AIM OF THE TASK:
Reproduce the listing below exactly, beginning with its first line and ending with the line that holds "import random"; pictures are not part of the copy.

SUPPLIED MATERIAL:
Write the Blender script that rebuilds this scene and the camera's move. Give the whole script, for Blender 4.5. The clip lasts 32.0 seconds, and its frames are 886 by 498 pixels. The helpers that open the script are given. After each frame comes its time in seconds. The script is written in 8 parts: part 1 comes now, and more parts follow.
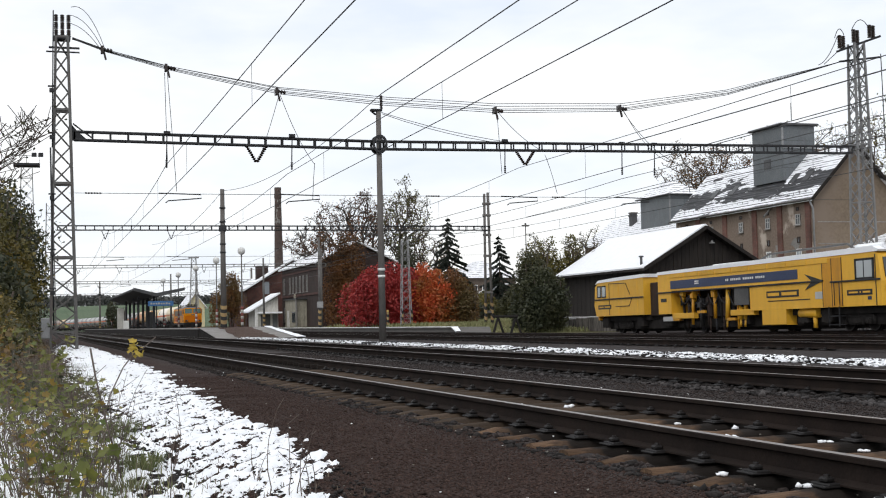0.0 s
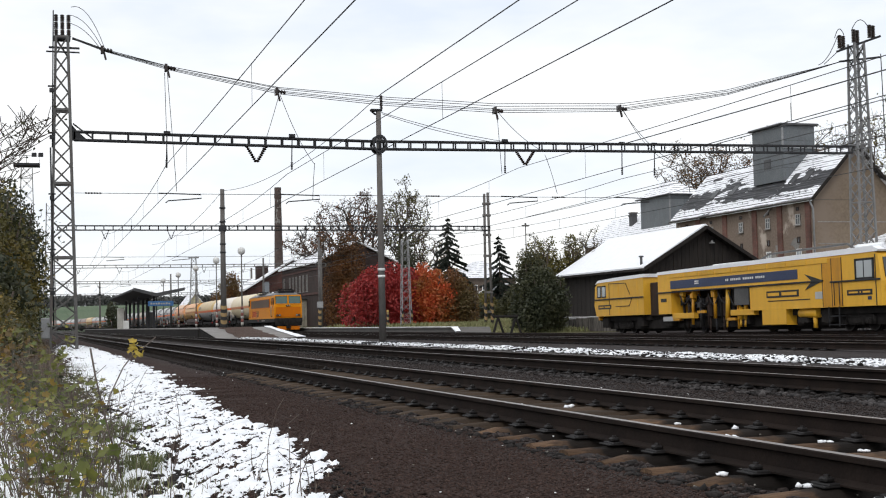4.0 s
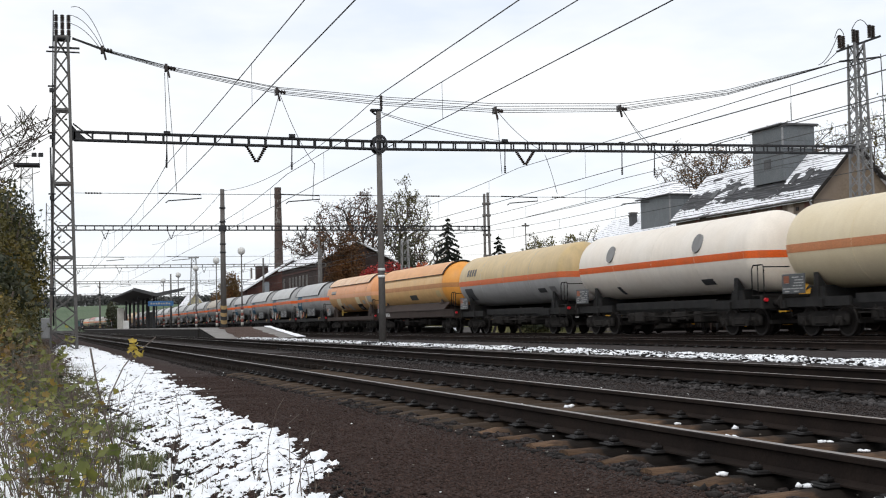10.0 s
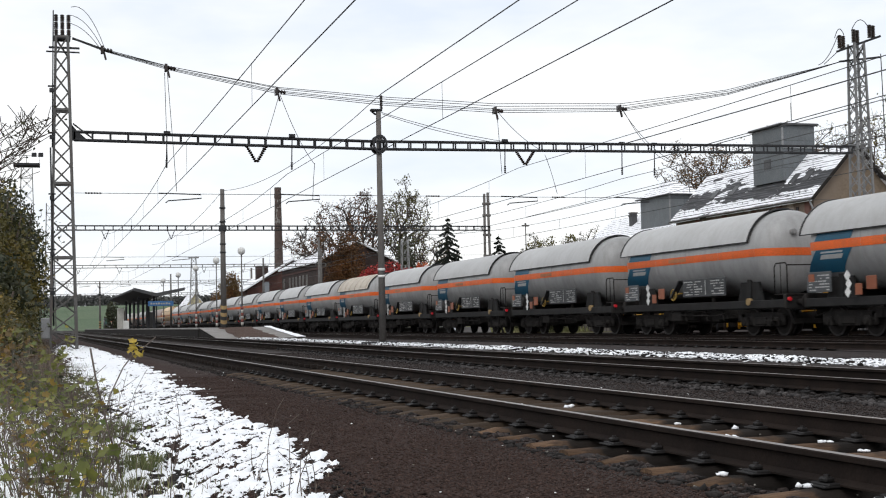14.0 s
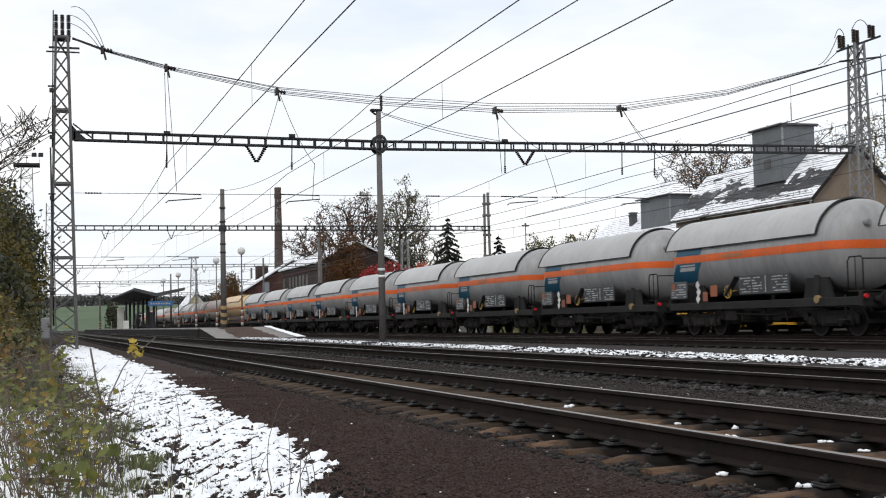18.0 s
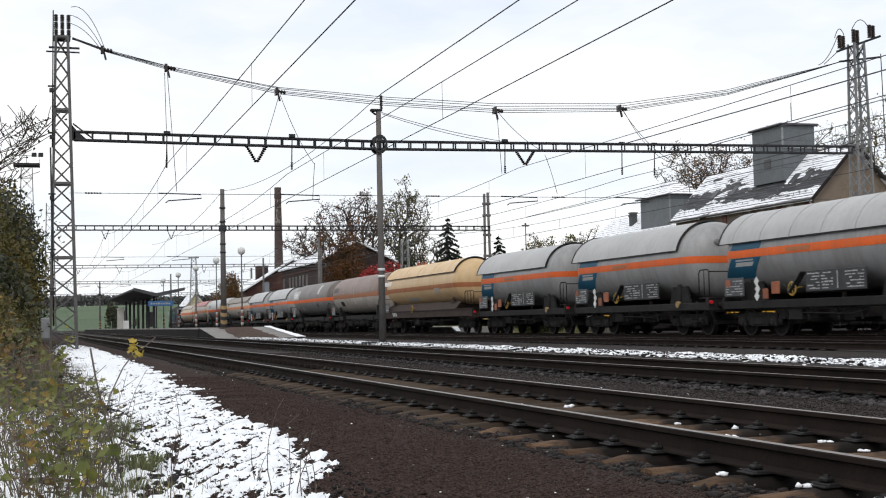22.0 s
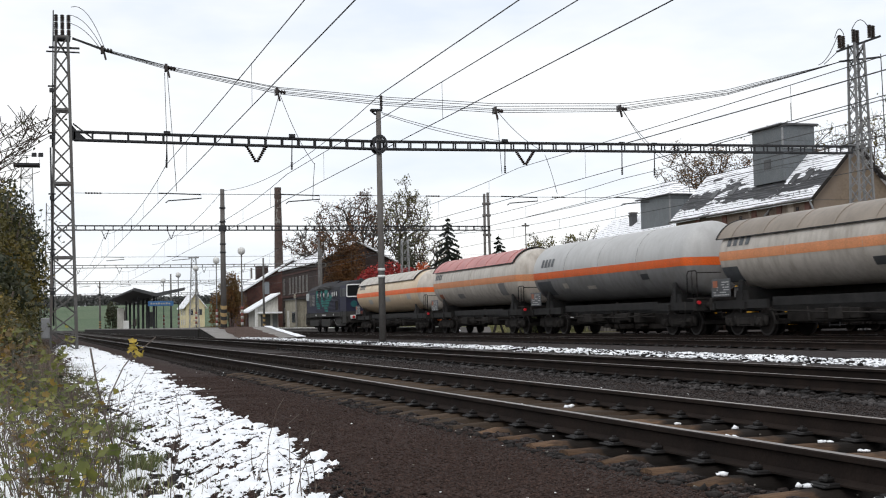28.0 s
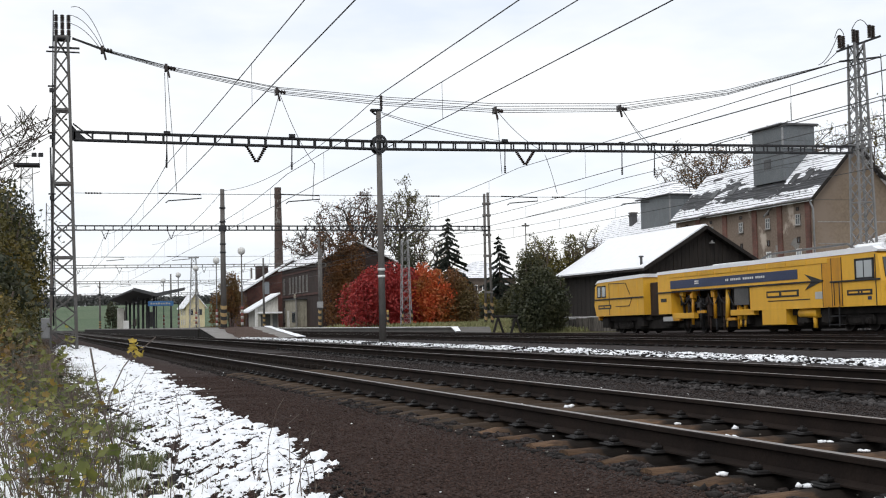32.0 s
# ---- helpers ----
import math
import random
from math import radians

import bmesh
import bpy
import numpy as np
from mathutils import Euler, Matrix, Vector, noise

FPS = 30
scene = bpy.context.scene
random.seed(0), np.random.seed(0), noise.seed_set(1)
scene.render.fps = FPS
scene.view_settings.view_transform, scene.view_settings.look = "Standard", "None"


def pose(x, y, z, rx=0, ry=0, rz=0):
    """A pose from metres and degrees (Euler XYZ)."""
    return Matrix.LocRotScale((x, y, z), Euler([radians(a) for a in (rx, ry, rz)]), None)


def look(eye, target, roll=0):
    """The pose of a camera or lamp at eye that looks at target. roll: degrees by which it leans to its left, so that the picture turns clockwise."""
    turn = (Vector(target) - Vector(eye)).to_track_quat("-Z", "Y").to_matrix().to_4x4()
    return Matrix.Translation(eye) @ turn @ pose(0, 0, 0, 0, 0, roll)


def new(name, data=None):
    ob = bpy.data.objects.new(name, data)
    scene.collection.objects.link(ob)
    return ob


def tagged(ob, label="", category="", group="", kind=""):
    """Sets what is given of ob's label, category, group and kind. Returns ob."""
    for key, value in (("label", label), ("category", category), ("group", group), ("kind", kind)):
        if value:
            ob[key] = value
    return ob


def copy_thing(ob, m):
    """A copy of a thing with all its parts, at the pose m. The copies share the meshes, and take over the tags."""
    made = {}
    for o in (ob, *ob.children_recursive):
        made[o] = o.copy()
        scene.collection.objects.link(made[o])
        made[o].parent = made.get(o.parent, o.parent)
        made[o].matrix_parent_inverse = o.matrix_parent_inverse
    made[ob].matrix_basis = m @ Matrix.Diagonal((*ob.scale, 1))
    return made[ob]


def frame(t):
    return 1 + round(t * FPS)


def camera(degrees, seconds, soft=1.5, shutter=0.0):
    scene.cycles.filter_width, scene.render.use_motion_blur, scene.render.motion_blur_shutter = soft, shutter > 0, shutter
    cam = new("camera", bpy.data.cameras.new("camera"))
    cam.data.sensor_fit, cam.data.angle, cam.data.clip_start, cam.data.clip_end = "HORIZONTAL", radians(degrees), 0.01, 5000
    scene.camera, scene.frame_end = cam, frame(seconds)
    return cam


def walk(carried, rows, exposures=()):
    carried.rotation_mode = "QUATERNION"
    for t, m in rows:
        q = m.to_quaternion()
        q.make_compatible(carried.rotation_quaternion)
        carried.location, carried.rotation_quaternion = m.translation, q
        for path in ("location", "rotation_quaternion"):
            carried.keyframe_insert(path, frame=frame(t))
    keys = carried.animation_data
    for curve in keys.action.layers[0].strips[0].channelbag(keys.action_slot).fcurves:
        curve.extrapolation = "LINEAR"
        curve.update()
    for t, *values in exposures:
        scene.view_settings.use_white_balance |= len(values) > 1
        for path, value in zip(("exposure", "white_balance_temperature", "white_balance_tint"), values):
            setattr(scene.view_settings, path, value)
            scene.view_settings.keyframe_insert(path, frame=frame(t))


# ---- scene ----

EXERCISE OUTPUT:
Write the Blender script that rebuilds this scene and the camera's move. Give the whole script, for Blender 4.5. The clip lasts 32.0 seconds, and its frames are 886 by 498 pixels. The helpers that open the script are given. After each frame comes its time in seconds. The script is written in 8 parts: part 1 comes now, and more parts follow.
0.0 s
4.0 s
10.0 s
14.0 s
18.0 s
22.0 s
28.0 s
32.0 s
# ---- helpers ----
import math
import random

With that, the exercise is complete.